§ What is needed
Produce an exact transcription of the listing below, omitting the pictures.

§ Supplied data
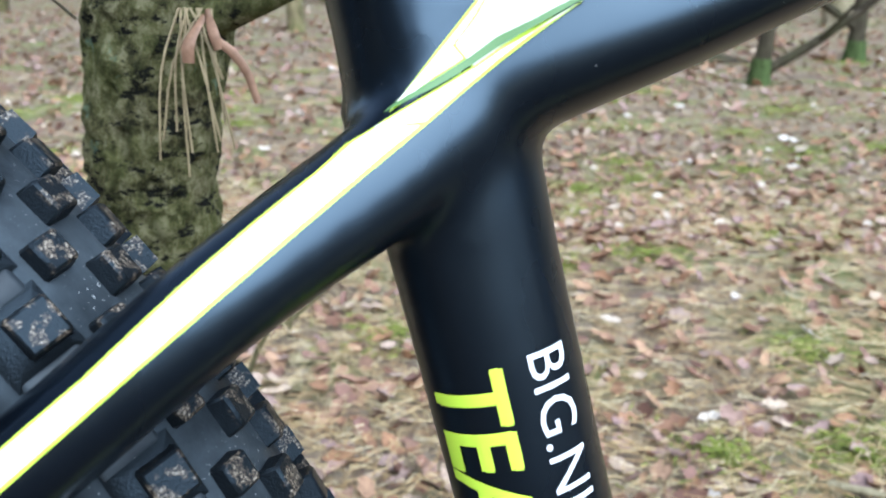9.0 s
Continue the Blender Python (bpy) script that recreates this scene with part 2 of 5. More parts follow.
M_CHAIN = dusty(mat("nickel_chain_steel", (0.3, 0.27, 0.22), 0.33, 0.85), (0.29, 0.262, 0.212), (0.15, 0.125, 0.095), 150, 0.45, 0.7, 0.25)
M_TOOTH = dusty(mat("worn_tooth", (0.1, 0.09, 0.06), 0.45, 0.4), (0.14, 0.122, 0.075), (0.004, 0.004, 0.004), 150, 0.36, 0.47, 0.24)
M_BLACK = mat("satin_black_plastic", (0.0014, 0.0015, 0.0019), 0.27, spec=0.4)
M_CLAMP = dusty(mat("black_anodised_clamp", (0.0014, 0.0015, 0.0019), 0.2, 0.0, 0.4, 0.5), (0.0010, 0.0012, 0.0016), (0.006, 0.007, 0.008), 60, 0.6, 0.75, 0.22, 0.17, 0.3)
M_DARK = mat("deep_black", (0.0012, 0.0012, 0.0012), 0.85, spec=0.05)
M_WHITE = mat("white_print", (0.80, 0.80, 0.78), 0.45)
M_GREYPRINT = mat("grey_print", (0.075, 0.08, 0.085), 0.4)
M_LIME = mat("lime_paint", (0.52, 0.80, 0.03), 0.4)
M_PALELIME = mat("pale_lime_print", (0.86, 0.92, 0.62), 0.4)
M_YELLOW = mat("neon_yellow_print", (0.70, 0.90, 0.06), 0.45)
M_GREEN = mat("bright_green_print", (0.22, 0.68, 0.03), 0.45)
M_OLIVE = mat("dark_green_line", (0.10, 0.19, 0.05), 0.45)
M_TYRE = tyre_mat()
def knob_mat(name, tops):
    m = mat(name, (0.01, 0.01, 0.011), 0.42, spec=0.28)
    n, l, p = nodes_of(m)
    place = n.new("ShaderNodeNewGeometry")
    coarse, fine = n.new("ShaderNodeTexNoise"), n.new("ShaderNodeTexNoise")
    for t, sc in ((coarse, 330), (fine, 1700)):
        t.inputs["Scale"].default_value, t.inputs["Detail"].default_value = sc, 6
        l.new(place.outputs["Position"], t.inputs["Vector"])
    dirt = ramp(m, fine.outputs["Fac"], [(0.38, (0.012, 0.009, 0.007)), (0.47, (0.045, 0.033, 0.024)), (0.56, (0.12, 0.092, 0.064)), (0.66, (0.30, 0.25, 0.19))])
    mask = ramp(m, coarse.outputs["Fac"], [(0.51, (0, 0, 0)), (0.56, (1, 1, 1))])
    if tops:
        tc = n.new("ShaderNodeTexCoord")
        sep = n.new("ShaderNodeSeparateXYZ")
        l.new(tc.outputs["Object"], sep.inputs[0])
        up = n.new("ShaderNodeMapRange")
        up.inputs["From Min"].default_value, up.inputs["From Max"].default_value = 0.0014, 0.0028
        l.new(sep.outputs["Z"], up.inputs["Value"])
        both = n.new("ShaderNodeMath")
        both.operation = "MULTIPLY"
        l.new(up.outputs[0], both.inputs[0])
        l.new(mask, both.inputs[1])
        mask = both.outputs[0]
    colour(m, mix(m, mask, (0.006, 0.007, 0.008), dirt))
    bump(m, fine.outputs["Fac"], 0.4, 0.0005)
    return m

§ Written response
9.0 s
Continue the Blender Python (bpy) script that recreates this scene with part 2 of 5. More parts follow.
M_CHAIN = dusty(mat("nickel_chain_steel", (0.3, 0.27, 0.22), 0.33, 0.85), (0.29, 0.262, 0.212), (0.15, 0.125, 0.095), 150, 0.45, 0.7, 0.25)
M_TOOTH = dusty(mat("worn_tooth", (0.1, 0.09, 0.06), 0.45, 0.4), (0.14, 0.122, 0.075), (0.004, 0.004, 0.004), 150, 0.36, 0.47, 0.24)
M_BLACK = mat("satin_black_plastic", (0.0014, 0.0015, 0.0019), 0.27, spec=0.4)
M_CLAMP = dusty(mat("black_anodised_clamp", (0.0014, 0.0015, 0.0019), 0.2, 0.0, 0.4, 0.5), (0.0010, 0.0012, 0.0016), (0.006, 0.007, 0.008), 60, 0.6, 0.75, 0.22, 0.17, 0.3)
M_DARK = mat("deep_black", (0.0012, 0.0012, 0.0012), 0.85, spec=0.05)
M_WHITE = mat("white_print", (0.80, 0.80, 0.78), 0.45)
M_GREYPRINT = mat("grey_print", (0.075, 0.08, 0.085), 0.4)
M_LIME = mat("lime_paint", (0.52, 0.80, 0.03), 0.4)
M_PALELIME = mat("pale_lime_print", (0.86, 0.92, 0.62), 0.4)
M_YELLOW = mat("neon_yellow_print", (0.70, 0.90, 0.06), 0.45)
M_GREEN = mat("bright_green_print", (0.22, 0.68, 0.03), 0.45)
M_OLIVE = mat("dark_green_line", (0.10, 0.19, 0.05), 0.45)
M_TYRE = tyre_mat()
def knob_mat(name, tops):
    m = mat(name, (0.01, 0.01, 0.011), 0.42, spec=0.28)
    n, l, p = nodes_of(m)
    place = n.new("ShaderNodeNewGeometry")
    coarse, fine = n.new("ShaderNodeTexNoise"), n.new("ShaderNodeTexNoise")
    for t, sc in ((coarse, 330), (fine, 1700)):
        t.inputs["Scale"].default_value, t.inputs["Detail"].default_value = sc, 6
        l.new(place.outputs["Position"], t.inputs["Vector"])
    dirt = ramp(m, fine.outputs["Fac"], [(0.38, (0.012, 0.009, 0.007)), (0.47, (0.045, 0.033, 0.024)), (0.56, (0.12, 0.092, 0.064)), (0.66, (0.30, 0.25, 0.19))])
    mask = ramp(m, coarse.outputs["Fac"], [(0.51, (0, 0, 0)), (0.56, (1, 1, 1))])
    if tops:
        tc = n.new("ShaderNodeTexCoord")
        sep = n.new("ShaderNodeSeparateXYZ")
        l.new(tc.outputs["Object"], sep.inputs[0])
        up = n.new("ShaderNodeMapRange")
        up.inputs["From Min"].default_value, up.inputs["From Max"].default_value = 0.0014, 0.0028
        l.new(sep.outputs["Z"], up.inputs["Value"])
        both = n.new("ShaderNodeMath")
        both.operation = "MULTIPLY"
        l.new(up.outputs[0], both.inputs[0])
        l.new(mask, both.inputs[1])
        mask = both.outputs[0]
    colour(m, mix(m, mask, (0.006, 0.007, 0.008), dirt))
    bump(m, fine.outputs["Fac"], 0.4, 0.0005)
    return m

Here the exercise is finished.